In short, everything having to do with the handling of Watergate by Deep State actors in all three branches of government was obscenely politicized. As Leahy points out, the similar attempt by today’s Deep State to bring down Donald J. Trump proved unsuccessful partly because the media (thanks to the Internet) are no longer an all-powerful monolith and partly because Trump, unlike Nixon, had the resources to fund his own legal defense. No, the story told in Leahy’s film isn’t as sexy as the one outlined in John O’Connor’s The Mysteries of Watergate.
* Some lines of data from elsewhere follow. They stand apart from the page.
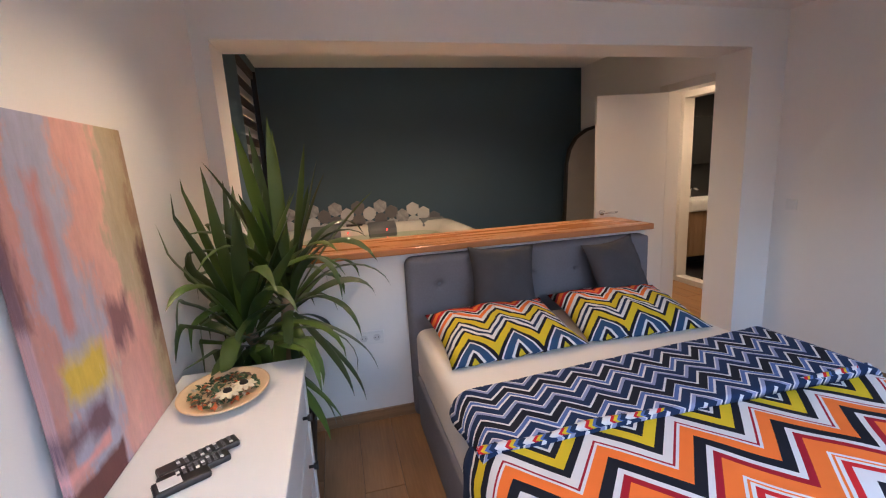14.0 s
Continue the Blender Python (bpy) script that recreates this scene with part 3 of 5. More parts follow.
def cloth(name, material, label, category, x0, x1, y0, y1, ztop, hang_foot, hang_side, nx, ny, puff, seed, thick, origin_y, radius=0.10, hang_head=0.0, shear=0.0):
    """A quilt over the bed: flat on top, rolled over the edges, with folds and creases."""
    bm = bmesh.new()
    lay = bm.loops.layers.uv.new("UVMap")
    grid = {}
    for i in range(nx + 1):
        u = x0 - hang_foot + (x1 + hang_head - x0 + hang_foot) * i / nx
        for j in range(ny + 1):
            v = y0 - hang_side + (y1 - y0 + 2 * hang_side) * j / ny
            ox, dx = drape(x0 - u, radius)
            hx, dhx = drape(u - x1, 0.02)
            oy0, dy0 = drape(y0 - v, radius)
            oy1, dy1 = drape(v - y1, radius)
            x = (u if u > x0 else x0 - ox) if u <= x1 else x1 + hx
            y = v if y0 < v < y1 else (y0 - oy0 if v <= y0 else y1 + oy1)
            dy = dy0 + dy1
            d = max(dx, dy) if min(dx, dy) < 0.02 else math.sqrt(dx * dx + dy * dy) * 0.86
            tot = d + dhx
            fold = noise.noise(Vector((u * 2.2 + seed, v * 2.2, seed)))
            fine = noise.noise(Vector((u * 7 + seed, v * 6, seed + 4)))
            zz = ztop - tot + puff * fold + 0.006 * fine
            zz -= 0.1 * max(0.0, -0.15 - u) if u > x0 else 0.1 * (-0.15 - x0) if x0 < 0 else 0.0
            if tot > 0.05:
                wob = 0.016 * math.sin((v if dx > dy else u) * 19 + seed * 2 + 3 * fold) * min(1, tot / 0.15)
                if dx > dy:
                    x -= wob + 0.01
                else:
                    y += wob * (1 if v > y1 else -1)
            if shear:
                x += shear * (2.4 - v) * (u - x0) / (x1 - x0)
            grid[i, j] = bm.verts.new((x, y, zz)), (u, v - origin_y)
    for i in range(nx):
        for j in range(ny):
            q = [grid[i, j], grid[i + 1, j], grid[i + 1, j + 1], grid[i, j + 1]]
            f = bm.faces.new([a[0] for a in q])
            for lp, a in zip(f.loops, q):
                lp[lay].uv = a[1]
    ob = tagged(part(name, bm, material, None, "", True), label, category)
    sol = ob.modifiers.new("thickness", "SOLIDIFY")
    sol.thickness, sol.offset = thick, -1
    return ob


cloth("duvet", DUVET, "multicolour zigzag cotton duvet spread over the bed", "duvet", -0.465, 0.36, 0.92, 2.40, 0.625, 0.30, 0.28, 64, 100, 0.018, 1.0, 0.025, 2.12, 0.11)
cloth("duvet_fold", FOLD, "turned-back navy and white zigzag part of the duvet", "duvet", 0.285, 0.60, 0.925, 2.395, 0.658, 0.035, 0.13, 26, 100, 0.014, 5.0, 0.03, 2.12, 0.085, 0.05, 0.065)
EDGE = ramp_bands("bright_edge_cotton", [(-2 + 0.09 * i + o, c) for i in range(3, 36) for o, c in ((0, OFFW), (0.03, NAVY), (0.05, BLUE), (0.062, YELLOW), (0.075, RED))][:160], 0.01, 0.05)
bm = bmesh.new()
lay = bm.loops.layers.uv.new("UVMap")
ring = []
for i in range(91):
    y = 0.88 + 1.6 * i / 90
    cx, cz, r = 0.266 + 0.012 * noise.noise((y * 4, 0, 0)), 0.647 + 0.018 * noise.noise((y * 2.2, 1, 3)), 0.012 + 0.006 * noise.noise((y * 6, 2, 0))
    ring.append([(bm.verts.new((cx + 1.3 * r * math.cos(a), y, cz + 0.8 * r * math.sin(a))), (y - 1.6, a * 0.02)) for a in [k * math.tau / 8 for k in range(8)]])
for q, w in zip(ring, ring[1:]):
    for k in range(8):
        p4 = (q[k], q[(k + 1) % 8], w[(k + 1) % 8], w[k])
        f = bm.faces.new([a[0] for a in p4])
        for lp, a in zip(f.loops, p4):
            lp[lay].uv = a[1]
tagged(part("duvet_edge", bm, EDGE, None, "", True), "rolled bright patterned edge of the duvet", "duvet")

for i, (cy, sd) in enumerate(((2.05, 1), (1.32, 5))):
    m = pose(1.14, cy, 0.652, 0, -11, 0) @ pose(0, 0, 0, 0, 0, (2, -4)[i])
    cushion("pillow", "zigzag patterned bed pillow on the sheet", "pillow", PILLOW, 0.50, 0.70, 0.15, m, "bed pillows", sd, 0.42, 0.05)
for (cy, tilt, rz, sd) in ((1.93, 70, -4, 2), (1.18, 66, 6, 3)):
    m = pose(1.40, cy, 0.835 if sd == 2 else 0.81, 0, 0, rz) @ pose(0, 0, 0, 0, -tilt, 0) @ pose(0, 0, 0, 0, 0, 5 if sd == 3 else -3)
    cushion("throw_cushion", "dark grey velvet throw cushion against the headboard", "cushion", DARKFAB, 0.40, 0.40, 0.19, m, "throw cushions", sd, 0.62, 0.12)

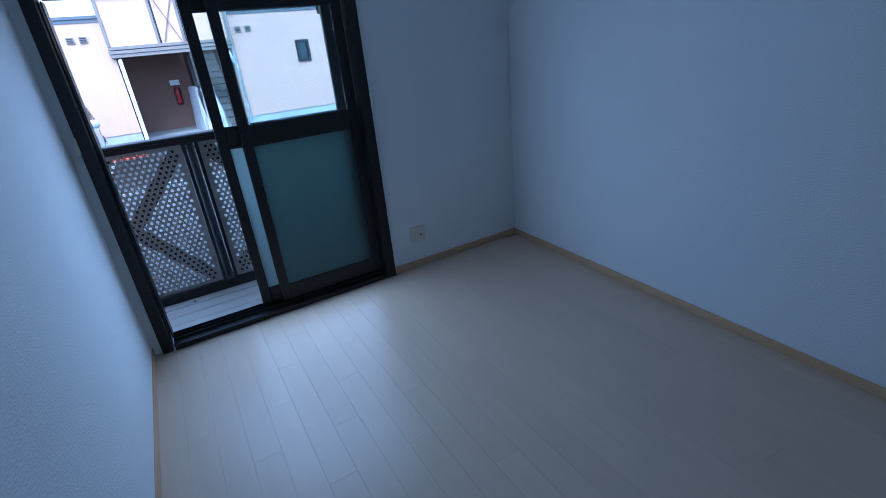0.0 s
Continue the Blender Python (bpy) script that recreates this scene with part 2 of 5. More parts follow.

What it is, however, is an impressive forensic study that illuminates, point by point, the specific ways in which a wide range of purportedly distinguished but criminally inclined inside-the-Beltway figures conspired to destroy a president who had just been returned to office by an electoral margin of 520 to 17. To watch this film is to be doubly grateful that Donald Trump managed to triumph over the gang of high-placed crooks who tried – and tried, and tried, and tried – to do much the same thing to him.